На протяжении всей жизни Хомяков занимал последовательную позицию, согласно которой в богословии окончательная система не дана и невозможна. «To, что вся Церковь высказала, тому веровать безусловно. Знать, что она когда выскажет, будет безусловно истинно, но что она еще не высказала, того за нее не высказывать авторитетно, а стараться уразуметь со смирением и искренностью, не признавая, впрочем, над собою ничьего суда, покуда Церковь своего суда не изрекла»[384]. Благодатная действительность, по Хомякову, явлена и открыта в непогрешимом и непреложном опыте Церкви. Сама Церковь – это «не доктрина, не система и не учреждение. Церковь есть живой организм истины и любви, или точнее – истины и любви, как организм».
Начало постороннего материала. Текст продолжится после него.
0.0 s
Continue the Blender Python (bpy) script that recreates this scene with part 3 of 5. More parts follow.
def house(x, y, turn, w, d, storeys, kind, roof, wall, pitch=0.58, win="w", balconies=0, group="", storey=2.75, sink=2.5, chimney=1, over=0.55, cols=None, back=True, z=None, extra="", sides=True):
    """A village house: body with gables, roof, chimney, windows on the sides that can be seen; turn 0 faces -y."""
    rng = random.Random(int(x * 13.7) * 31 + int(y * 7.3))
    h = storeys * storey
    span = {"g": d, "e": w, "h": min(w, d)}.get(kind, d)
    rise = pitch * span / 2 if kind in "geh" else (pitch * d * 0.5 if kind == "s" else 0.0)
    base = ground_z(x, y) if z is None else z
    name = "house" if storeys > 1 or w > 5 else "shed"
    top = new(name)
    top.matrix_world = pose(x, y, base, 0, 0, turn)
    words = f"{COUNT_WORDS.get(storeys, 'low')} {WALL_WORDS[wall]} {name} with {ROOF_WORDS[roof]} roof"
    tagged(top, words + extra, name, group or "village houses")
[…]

Хомяков был убежденным волюнтаристом, для которого понятие «волящего разума» в сознании человека значило чрезвычайно много. Он стремился повлиять на Самарина, которому, по его словам, необходимо принять систему славянофильских воззрений в целом, что приведет его к новому взгляду на историю, искусство, право. Хомяков писал Самарину, что в этом случае отдельные выводы «сольются для вас в одну общую гармонию, в один общий вывод освобожденной жизни»[385]. Однако главное изменение должно произойти в отношении к Православию, познание веры возможно только изнутри, жизнь духа подвластна только верующему члену Церкви.
Цель славянофильского учения, по мнению Хомякова, двояка: оно должно не только сформироваться в теории, но и реализоваться на практике. «Наша эпоха, может быть, по преимуществу зовет и требует к практическому приложению. Вопросы подняты, и так как это вопросы исторические, то они могут быть разрушены не иначе, как путем историческим, т. е. реальным проявлением в жизни»[386].
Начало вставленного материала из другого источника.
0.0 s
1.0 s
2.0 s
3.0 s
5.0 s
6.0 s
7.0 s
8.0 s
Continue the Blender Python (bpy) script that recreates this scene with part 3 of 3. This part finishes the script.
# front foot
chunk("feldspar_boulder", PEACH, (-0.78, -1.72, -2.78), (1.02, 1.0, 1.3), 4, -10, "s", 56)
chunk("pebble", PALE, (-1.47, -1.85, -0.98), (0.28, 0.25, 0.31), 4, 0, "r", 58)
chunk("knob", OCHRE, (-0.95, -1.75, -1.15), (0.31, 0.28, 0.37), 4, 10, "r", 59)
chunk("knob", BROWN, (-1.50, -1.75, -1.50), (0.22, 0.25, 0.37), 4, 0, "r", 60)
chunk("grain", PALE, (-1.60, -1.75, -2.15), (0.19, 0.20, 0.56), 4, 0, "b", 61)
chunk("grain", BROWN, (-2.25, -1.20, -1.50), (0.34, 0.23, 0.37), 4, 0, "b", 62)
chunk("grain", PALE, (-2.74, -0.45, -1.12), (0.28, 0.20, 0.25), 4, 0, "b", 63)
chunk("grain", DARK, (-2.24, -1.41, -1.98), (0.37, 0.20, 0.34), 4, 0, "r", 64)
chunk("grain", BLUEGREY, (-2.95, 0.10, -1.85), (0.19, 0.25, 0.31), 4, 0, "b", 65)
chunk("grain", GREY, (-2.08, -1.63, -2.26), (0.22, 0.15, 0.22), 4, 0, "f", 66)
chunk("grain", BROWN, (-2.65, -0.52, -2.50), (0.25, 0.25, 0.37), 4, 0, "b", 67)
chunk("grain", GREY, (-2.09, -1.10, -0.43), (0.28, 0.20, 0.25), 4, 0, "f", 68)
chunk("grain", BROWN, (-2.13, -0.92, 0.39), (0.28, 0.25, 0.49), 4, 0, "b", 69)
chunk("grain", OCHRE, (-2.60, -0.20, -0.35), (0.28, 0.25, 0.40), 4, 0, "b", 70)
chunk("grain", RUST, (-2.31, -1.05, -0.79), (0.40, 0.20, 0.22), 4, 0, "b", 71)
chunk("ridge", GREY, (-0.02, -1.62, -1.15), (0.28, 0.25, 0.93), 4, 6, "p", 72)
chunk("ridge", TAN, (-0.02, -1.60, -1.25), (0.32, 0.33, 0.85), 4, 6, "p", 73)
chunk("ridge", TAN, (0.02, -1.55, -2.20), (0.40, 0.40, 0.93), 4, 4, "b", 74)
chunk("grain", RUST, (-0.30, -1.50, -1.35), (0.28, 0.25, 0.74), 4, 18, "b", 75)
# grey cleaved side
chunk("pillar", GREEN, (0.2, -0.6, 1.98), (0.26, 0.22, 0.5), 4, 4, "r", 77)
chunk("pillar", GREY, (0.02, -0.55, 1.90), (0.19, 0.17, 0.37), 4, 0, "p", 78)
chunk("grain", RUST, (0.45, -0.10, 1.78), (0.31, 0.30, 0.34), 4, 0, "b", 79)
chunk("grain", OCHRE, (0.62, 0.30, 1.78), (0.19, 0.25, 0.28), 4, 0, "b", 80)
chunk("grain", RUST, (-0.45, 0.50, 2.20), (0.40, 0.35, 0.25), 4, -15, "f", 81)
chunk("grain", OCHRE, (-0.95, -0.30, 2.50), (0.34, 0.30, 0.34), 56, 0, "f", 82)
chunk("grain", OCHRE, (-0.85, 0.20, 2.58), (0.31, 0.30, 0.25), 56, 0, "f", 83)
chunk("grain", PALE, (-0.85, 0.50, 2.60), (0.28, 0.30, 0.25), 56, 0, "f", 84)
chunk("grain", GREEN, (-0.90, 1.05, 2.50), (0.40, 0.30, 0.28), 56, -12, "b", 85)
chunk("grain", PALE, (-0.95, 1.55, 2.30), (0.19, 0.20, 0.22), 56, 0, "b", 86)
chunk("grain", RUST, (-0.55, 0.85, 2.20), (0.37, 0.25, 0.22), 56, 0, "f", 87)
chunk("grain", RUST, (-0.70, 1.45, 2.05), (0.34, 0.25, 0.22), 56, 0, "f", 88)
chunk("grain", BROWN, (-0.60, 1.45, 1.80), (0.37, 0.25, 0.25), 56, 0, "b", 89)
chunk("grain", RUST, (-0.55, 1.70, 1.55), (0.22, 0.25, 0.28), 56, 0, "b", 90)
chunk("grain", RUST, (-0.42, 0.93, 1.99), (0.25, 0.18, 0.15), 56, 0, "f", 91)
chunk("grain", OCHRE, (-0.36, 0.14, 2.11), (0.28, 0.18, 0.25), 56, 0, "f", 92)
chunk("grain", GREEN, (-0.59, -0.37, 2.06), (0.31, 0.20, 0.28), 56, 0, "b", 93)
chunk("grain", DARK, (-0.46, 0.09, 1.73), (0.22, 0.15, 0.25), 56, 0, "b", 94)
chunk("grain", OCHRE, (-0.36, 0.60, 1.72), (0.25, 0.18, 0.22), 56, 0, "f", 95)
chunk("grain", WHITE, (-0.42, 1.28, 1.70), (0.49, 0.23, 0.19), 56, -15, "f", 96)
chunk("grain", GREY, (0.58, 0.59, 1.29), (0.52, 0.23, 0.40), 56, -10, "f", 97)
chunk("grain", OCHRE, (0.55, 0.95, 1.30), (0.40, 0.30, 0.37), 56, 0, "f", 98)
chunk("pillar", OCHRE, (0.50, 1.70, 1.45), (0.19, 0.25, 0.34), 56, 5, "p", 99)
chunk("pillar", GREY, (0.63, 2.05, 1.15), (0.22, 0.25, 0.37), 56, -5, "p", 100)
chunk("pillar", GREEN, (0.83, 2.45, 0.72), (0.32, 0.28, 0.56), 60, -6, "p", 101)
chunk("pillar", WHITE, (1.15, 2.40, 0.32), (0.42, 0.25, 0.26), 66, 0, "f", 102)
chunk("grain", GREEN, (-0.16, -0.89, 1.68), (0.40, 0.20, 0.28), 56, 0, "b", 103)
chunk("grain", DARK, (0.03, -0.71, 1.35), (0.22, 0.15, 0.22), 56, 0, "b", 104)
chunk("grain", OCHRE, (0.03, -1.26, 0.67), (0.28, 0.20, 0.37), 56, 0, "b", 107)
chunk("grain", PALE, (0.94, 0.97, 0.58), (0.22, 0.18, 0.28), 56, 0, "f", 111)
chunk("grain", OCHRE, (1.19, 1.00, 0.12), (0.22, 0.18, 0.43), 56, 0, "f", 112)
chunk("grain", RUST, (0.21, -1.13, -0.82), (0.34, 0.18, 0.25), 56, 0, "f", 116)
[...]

Влияние Хомякова на взгляды Самарина в середине 1840-х годов дало свои результаты. В письме к Н. В. Гоголю в 1846 году Самарин писал, что прошел весь круг философского отрицания благодаря новому для себя осознанию христианства, которое не только является одним из учений, но составляет начало всей его жизни и творчества. Христианство нельзя понять одним разумом, оно сознается существом человека во всей его полноте.